**REQUIRED TASK:** Everything from the line with "finishes the script." through the line with "bench in dark" should be repeated exactly, both of those lines included, and nothing else.
-- Begin DATASET RECORDS --
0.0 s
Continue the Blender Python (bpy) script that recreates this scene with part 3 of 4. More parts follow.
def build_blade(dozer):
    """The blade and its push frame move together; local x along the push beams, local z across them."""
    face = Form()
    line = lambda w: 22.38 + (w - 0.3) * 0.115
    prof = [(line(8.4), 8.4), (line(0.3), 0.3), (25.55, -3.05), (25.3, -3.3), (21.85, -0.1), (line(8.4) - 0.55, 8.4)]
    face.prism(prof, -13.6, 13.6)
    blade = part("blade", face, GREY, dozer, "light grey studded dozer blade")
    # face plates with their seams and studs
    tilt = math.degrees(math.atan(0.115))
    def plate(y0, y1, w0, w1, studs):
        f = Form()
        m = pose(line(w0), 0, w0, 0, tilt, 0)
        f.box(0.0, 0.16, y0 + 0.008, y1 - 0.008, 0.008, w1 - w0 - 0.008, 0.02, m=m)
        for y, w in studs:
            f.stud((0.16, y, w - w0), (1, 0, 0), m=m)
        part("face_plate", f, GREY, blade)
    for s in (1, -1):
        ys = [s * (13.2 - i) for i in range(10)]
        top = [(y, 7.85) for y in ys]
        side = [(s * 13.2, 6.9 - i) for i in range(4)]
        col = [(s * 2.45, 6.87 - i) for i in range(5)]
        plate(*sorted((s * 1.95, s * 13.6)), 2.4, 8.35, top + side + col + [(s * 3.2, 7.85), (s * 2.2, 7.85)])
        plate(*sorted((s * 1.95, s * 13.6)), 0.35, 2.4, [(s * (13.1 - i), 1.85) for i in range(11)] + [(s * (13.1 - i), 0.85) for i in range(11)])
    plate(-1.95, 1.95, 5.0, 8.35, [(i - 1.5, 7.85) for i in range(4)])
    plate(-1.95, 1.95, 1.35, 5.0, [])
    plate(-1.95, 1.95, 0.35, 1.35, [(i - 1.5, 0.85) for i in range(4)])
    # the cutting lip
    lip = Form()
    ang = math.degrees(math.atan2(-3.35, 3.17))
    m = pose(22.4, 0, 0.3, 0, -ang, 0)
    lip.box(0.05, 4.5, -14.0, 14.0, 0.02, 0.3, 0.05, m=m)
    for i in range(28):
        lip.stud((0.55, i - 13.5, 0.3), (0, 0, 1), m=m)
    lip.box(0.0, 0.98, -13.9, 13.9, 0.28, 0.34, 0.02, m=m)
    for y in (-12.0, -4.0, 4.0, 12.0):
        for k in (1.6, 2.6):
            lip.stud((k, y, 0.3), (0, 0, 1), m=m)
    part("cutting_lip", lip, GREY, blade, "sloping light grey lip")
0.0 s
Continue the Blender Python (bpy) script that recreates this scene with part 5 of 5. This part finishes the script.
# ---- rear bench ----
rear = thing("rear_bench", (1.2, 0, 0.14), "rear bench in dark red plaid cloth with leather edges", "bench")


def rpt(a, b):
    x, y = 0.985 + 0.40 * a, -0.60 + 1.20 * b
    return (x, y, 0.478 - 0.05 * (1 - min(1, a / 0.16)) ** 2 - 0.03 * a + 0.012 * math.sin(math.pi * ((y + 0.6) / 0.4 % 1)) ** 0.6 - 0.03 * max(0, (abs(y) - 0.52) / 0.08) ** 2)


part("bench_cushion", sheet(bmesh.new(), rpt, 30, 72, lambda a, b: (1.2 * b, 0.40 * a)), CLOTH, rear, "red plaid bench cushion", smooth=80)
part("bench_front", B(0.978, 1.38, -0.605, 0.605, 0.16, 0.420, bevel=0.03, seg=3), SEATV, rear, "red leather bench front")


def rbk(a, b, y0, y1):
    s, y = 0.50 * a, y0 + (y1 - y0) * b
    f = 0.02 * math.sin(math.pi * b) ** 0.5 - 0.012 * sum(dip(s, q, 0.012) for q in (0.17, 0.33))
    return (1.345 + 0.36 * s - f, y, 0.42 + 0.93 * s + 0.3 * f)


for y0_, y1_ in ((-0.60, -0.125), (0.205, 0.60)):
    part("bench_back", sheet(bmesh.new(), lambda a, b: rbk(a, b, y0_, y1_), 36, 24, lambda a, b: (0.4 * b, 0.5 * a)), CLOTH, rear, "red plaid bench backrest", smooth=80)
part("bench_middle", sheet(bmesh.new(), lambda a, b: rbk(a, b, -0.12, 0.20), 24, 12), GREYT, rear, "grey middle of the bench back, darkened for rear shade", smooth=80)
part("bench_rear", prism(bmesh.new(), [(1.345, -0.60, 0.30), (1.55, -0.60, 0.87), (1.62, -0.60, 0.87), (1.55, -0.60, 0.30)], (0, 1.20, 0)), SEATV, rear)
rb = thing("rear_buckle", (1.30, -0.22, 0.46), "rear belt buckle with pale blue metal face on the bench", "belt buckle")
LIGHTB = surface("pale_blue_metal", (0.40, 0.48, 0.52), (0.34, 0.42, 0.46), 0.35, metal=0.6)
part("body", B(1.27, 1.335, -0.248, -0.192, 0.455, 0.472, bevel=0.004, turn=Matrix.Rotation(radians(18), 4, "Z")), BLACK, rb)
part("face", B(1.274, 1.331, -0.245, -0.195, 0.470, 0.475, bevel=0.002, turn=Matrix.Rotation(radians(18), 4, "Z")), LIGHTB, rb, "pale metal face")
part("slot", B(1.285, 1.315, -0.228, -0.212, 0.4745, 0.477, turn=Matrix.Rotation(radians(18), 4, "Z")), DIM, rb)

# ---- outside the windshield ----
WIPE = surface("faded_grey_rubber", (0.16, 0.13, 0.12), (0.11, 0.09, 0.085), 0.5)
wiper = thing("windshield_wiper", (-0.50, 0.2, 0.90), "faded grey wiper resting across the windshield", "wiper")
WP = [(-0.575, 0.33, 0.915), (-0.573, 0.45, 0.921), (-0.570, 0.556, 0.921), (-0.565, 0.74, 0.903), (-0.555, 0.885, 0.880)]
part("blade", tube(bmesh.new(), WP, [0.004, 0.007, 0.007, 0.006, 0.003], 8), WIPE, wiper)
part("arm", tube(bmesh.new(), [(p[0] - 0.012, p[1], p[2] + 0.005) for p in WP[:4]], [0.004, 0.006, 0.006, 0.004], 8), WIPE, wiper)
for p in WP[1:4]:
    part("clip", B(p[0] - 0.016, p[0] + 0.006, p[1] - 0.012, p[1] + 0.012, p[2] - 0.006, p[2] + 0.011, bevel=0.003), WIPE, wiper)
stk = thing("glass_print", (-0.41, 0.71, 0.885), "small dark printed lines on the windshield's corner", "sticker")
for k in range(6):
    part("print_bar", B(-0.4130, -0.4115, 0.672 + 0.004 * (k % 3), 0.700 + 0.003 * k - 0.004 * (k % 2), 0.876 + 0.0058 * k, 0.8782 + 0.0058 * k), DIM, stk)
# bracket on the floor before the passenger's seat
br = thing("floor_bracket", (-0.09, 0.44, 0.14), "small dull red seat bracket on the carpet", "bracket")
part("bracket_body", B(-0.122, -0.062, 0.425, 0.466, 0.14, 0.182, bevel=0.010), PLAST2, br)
-- End DATASET RECORDS --
**EXERCISE RESPONSE:**
Continue the Blender Python (bpy) script that recreates this scene with part 5 of 5. This part finishes the script.
# ---- rear bench ----
rear = thing("rear_bench", (1.2, 0, 0.14), "rear bench in dark red plaid cloth with leather edges", "bench")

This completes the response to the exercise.